Ранняя литургия между тем безостановочно совершалась своим порядком в больничной церкви. Пели: Достойно есть…В это время неожиданно прибежал в церковь мальчик, один из послушников, и тихонько оповестил некоторых о происшедшем. Братия поспешили к келье о. Серафима. Иноков собралось немало. Брат Павел и послушник Аникита, желая удостовериться, не отдыхает ли старец, в темноте начали ощупывать небольшое пространство его кельи и нашли его самого. Принесли зажженную свечку и увидели, что старец, в обычном своем белом балахончике, стоял на обыкновенном месте молитвы перед малым аналоем на коленях, с открытой головой, с медным Распятием на шее. Его руки, сложенные крестообразно, лежали на аналое, на книге, по которой он совершал свой молитвенный труд перед образом Божией Матери Умиления, а на руках лежала голова ниц лицом. Полагали, что он уснул; стали осторожно будить его, но ответа не было: старец окончил подвижническую жизнь свою… Глаза его были закрыты, лицо оживлено богомыслием и молитвой. Тело старца было тепло, как будто бы дух его только еще сию минуту оставил храмину свою. Но его уже никто не мог теперь пробудить к жизни.

Так описывает автор жизнеописания о. Серафима Саровских изданий 1863 и 1893 годов. Но вопрос: не описывает ли он это со слов очевидцев или смотря на изображение, которое было написано ошибочно, как говорят современники. В издании 1893 года приложено не такое изображение, так что оно не соответствует вовсе описанию. Н. А. Мотовилов в записке «Достоверные сведения о двух Дивеевских обителях» опровергает сведения Саровского издания. Так, он пишет: «Батюшка скончался на коленях в молитве, со сложенными крестообразно руками, а не поникши вниз и лежащим на книге, как в сем издании 1863 года изображено. А что он действительно стоя на коленях, в таком положении скончался, слышал я тогда по приезде моем из Воронежа лично от самого игумена Нифонта и живших возле батюшки отца Серафима иеромонаха Евстафия и иеродиакона Нафанаила, которых игумен Нифонт призвал к себе при мне для того, чтобы о нем подробно сами мне сказали».

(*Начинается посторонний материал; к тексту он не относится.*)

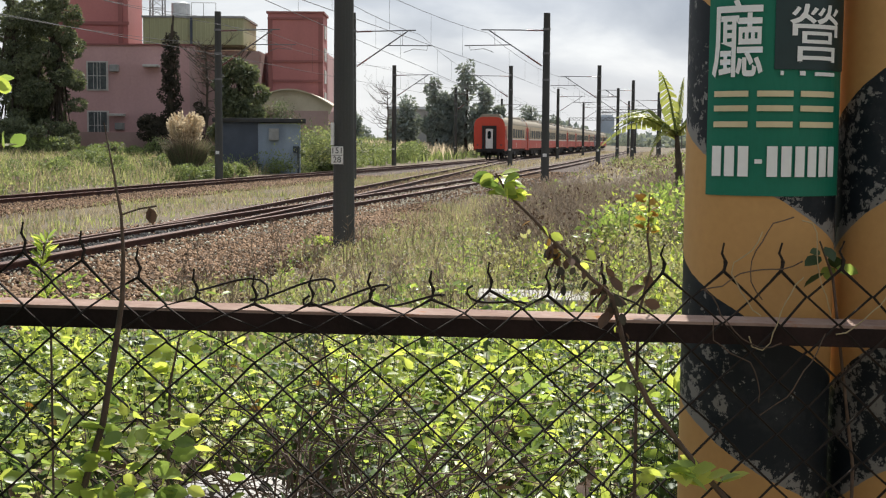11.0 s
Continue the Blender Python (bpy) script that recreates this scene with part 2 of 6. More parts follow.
M["leafdead"] = mat("withered_leaf", (0.17, 0.10, 0.06), (0.055, 0.034, 0.024), 0.9, scale=10, fine=60, island=True, translucent=0.1)
M["leafdark"] = mat("dark_foliage", (0.20, 0.225, 0.135), (0.032, 0.046, 0.028), 0.6, scale=0.6, fine=9, island=True, translucent=0.30)
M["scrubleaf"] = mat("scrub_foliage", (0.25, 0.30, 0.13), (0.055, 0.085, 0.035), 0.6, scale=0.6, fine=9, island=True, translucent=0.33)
M["creeper"] = mat("dry_creeper", (0.085, 0.075, 0.05), (0.022, 0.021, 0.016), 0.85, scale=2, fine=20, island=True, translucent=0.12)
M["weedleaf"] = mat("dusty_weed_leaf", (0.58, 0.54, 0.22), (0.17, 0.175, 0.065), 0.6, scale=1.5, fine=30, island=True, translucent=0.42)
# Foliage paled and greyed so its colour carries the distance haze.
M["farleaf"] = mat("far_foliage_haze", (0.30, 0.34, 0.32), (0.15, 0.175, 0.17), 0.8, scale=0.2, fine=3, island=True, translucent=0.2)
M["grass"] = mat("weed_grass", (0.37, 0.39, 0.19), (0.085, 0.115, 0.05), 0.7, scale=0.5, fine=12, island=True, translucent=0.40)
M["straw"] = mat("dry_straw", (0.62, 0.52, 0.32), (0.20, 0.155, 0.09), 0.85, scale=0.6, fine=12, island=True, translucent=0.32)
M["dryweed"] = mat("dry_brown_weed", (0.36, 0.285, 0.205), (0.11, 0.085, 0.063), 0.9, scale=0.8, fine=12, island=True, translucent=0.25)
M["plume"] = mat("pampas_plume", (0.72, 0.61, 0.43), (0.46, 0.37, 0.25), 0.9, scale=4, fine=30, island=True, translucent=0.4)
M["banana"] = mat("banana_leaf", (0.36, 0.38, 0.13), (0.15, 0.19, 0.06), 0.4, scale=2, fine=20, island=True, translucent=0.32)
M["petal"] = mat("white_petal", (0.74, 0.72, 0.62), (0.55, 0.52, 0.40), 0.7, bump=0, island=True, translucent=0.25)
M["rock"] = mat("pale_rock", (0.56, 0.54, 0.50), (0.28, 0.265, 0.245), 0.9, scale=5, fine=45, bump=0.7, bump_dist=0.02)
M["slab"] = mat("old_concrete", (0.50, 0.48, 0.43), (0.30, 0.285, 0.25), 0.9, scale=3, fine=40, bump=0.3)
# Dark leaf colour; inside the shrubs it carries their shade.
M["leafshade"] = mat("dark_shaded_leaf", (0.06, 0.10, 0.028), (0.012, 0.024, 0.008), 0.6, scale=2, fine=30, island=True, translucent=0.15)
# Blue-grey of the towers, with distance haze mixed into the colour.
M["bluetower"] = mat("far_blue_haze", (0.42, 0.49, 0.58), (0.33, 0.39, 0.47), 0.6, scale=0.2, fine=2, bump=0)
# Grey of the unseen wall, set by how much light it returns.
M["darkwall"] = mat("unseen_wall_grey", (0.27, 0.26, 0.245), (0.17, 0.165, 0.155), 0.9, scale=1, fine=12)
# Town colour lifted towards white to stand for haze.
M["distance"] = mat("far_town_haze", (0.66, 0.69, 0.72), (0.56, 0.59, 0.62), 0.95, scale=0.05, fine=1, bump=0)
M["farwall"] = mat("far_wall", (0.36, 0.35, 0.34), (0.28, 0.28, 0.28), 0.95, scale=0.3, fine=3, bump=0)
M["signgreen"] = mat("green_vinyl", (0.010, 0.19, 0.118), (0.008, 0.15, 0.092), 0.5, scale=6, fine=120, bump=0.03, bump_dist=0.001, spec=0.3)
M["signdark"] = mat("dark_green_vinyl", (0.008, 0.035, 0.038), (0.006, 0.026, 0.028), 0.4, scale=6, fine=120, bump=0.03, bump_dist=0.001)
M["signwhite"] = mat("white_vinyl", (0.88, 0.90, 0.88), (0.76, 0.79, 0.76), 0.5, scale=10, fine=120, bump=0.02, bump_dist=0.001)
M["signcream"] = mat("cream_vinyl", (0.72, 0.64, 0.40), (0.60, 0.52, 0.31), 0.5, scale=10, fine=120, bump=0.02, bump_dist=0.001)
M["yellowbox"] = mat("yellow_paint", (0.70, 0.42, 0.05), (0.55, 0.32, 0.04), 0.6)
M["tank"] = mat("steel_tank", (0.55, 0.55, 0.54), (0.42, 0.42, 0.41), 0.35, metal=0.7, bump=0.03)


# ---- mesh helpers ----
def finish(name, bm, material, smooth=False):
    me = bpy.data.meshes.new(name)
    bm.to_mesh(me)
    bm.free()
    me.materials.append(material)
    if smooth:
        me.polygons.foreach_set("use_smooth", [True] * len(me.polygons))
    return me


def part(name, bm, material, parent=None, label="", smooth=False):
    """Links a bmesh as one mesh object, under a thing or part if given."""
    ob = new(name, finish(name, bm, material, smooth))
    ob.parent = parent
    return tagged(ob, label)


def thing(name, m=None, label="", category="", group="", kind=""):
    ob = new(name)
    ob.empty_display_size = 0.2
    if m is not None:
        ob.matrix_basis = m
    return tagged(ob, label, category, group, kind)


def box(bm, x0, x1, y0, y1, z0, z1, bevel=0.0, m=None):
    r = bmesh.ops.create_cube(bm, size=1.0)
    v = r["verts"]
    bmesh.ops.transform(bm, verts=v, matrix=Matrix.Translation(((x0 + x1) / 2, (y0 + y1) / 2, (z0 + z1) / 2)) @
                        Matrix.Diagonal((abs(x1 - x0), abs(y1 - y0), abs(z1 - z0), 1)))
    if bevel:
        e = list({e for w in v for e in w.link_edges})
        out = bmesh.ops.bevel(bm, geom=e, offset=bevel, segments=2, affect="EDGES", profile=0.5)
        v = list({w for f in out["faces"] for w in f.verts} | {w for w in v if w.is_valid})
    if m is not None:
        bmesh.ops.transform(bm, verts=v, matrix=m)
    return bm


def boxm(*a, **k):
    return box(bmesh.new(), *a, **k)


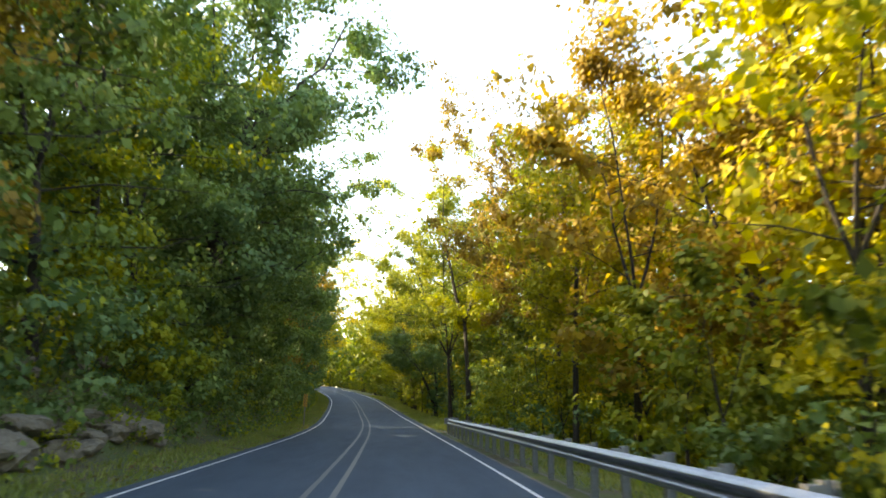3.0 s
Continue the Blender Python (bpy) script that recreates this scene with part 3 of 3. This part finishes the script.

Иноки с благословения настоятеля подняли на руках тело старца Серафима и положили в соседней келье иеромонаха Евстафия. Там омыли ему чело и колени, одели по монашескому чину, положили в известный нам дубовый гроб и тотчас же вынесли в соборный храм. После, когда утихло волнение и беспокойство, когда стали разбирать вещи в келье почившего, заметили, что и книга, над которой он почил непробудным сном, несколько обгорела.

Весть о кончине старца о. Серафима быстро разнеслась повсюду. Вся Саровская окрестность быстро стеклась в пустынь. Все скорбели и горько плакали о смерти старца; в особенности разлука с ним тяжка была для Дивеевских сестер.

Дивеевская сестра Прасковья Ивановна, которой о. Серафим пред кончиной своей дал деньги, купив хлеба и возвращаясь в Дивеево, на дороге услышала горестную весть и, не заезжая к себе, погнала лошадь в Саров.

Бывший накануне иеромонах Феоктист, выехав в то же время из Сарова, ночевал в деревне Вертьянове, а на другой день утром отправился дальше. На пути, без видимой причины, завертка у его саней оборвалась, лошадь выпряглась, и он поставлен был в необходимость остановиться в Дивеевской общине. Там нашел всех сестер в глубокой скорби и слезах: они оплакивали кончину о. Серафима. Дивеевский священник был в отсутствии по должности благочинного. Сестры убедительно просили о. Феоктиста отслужить панихиду об упокоении в блаженных обителях души старца Серафима. Желание их было исполнено, и сбылись слова старца: «Ну, так ты в Дивееве отслужишь».

Тело о. Серафима было положено в гроб, по завещанию его, с финифтяным изображением прп. Сергия, полученным из Троице-Сергиевой лавры. Могила блаженному старцу уготовлялась на том самом месте, которое давно было намечено им самим, и его тело в продолжение восьми суток стояло открытым в Успенском соборе. Саровская пустынь до дня погребения наполнена была тысячами народа, собравшегося из окрестных стран и губерний. Каждый наперерыв теснился облобызать великого старца. Все единодушно оплакивали потерю его и молились об упокоении души его, как он при жизни своей молился о здравии и спасении всех. В день погребения за литургией народа так много было в соборе, что местные свечи около гроба тухли от жара.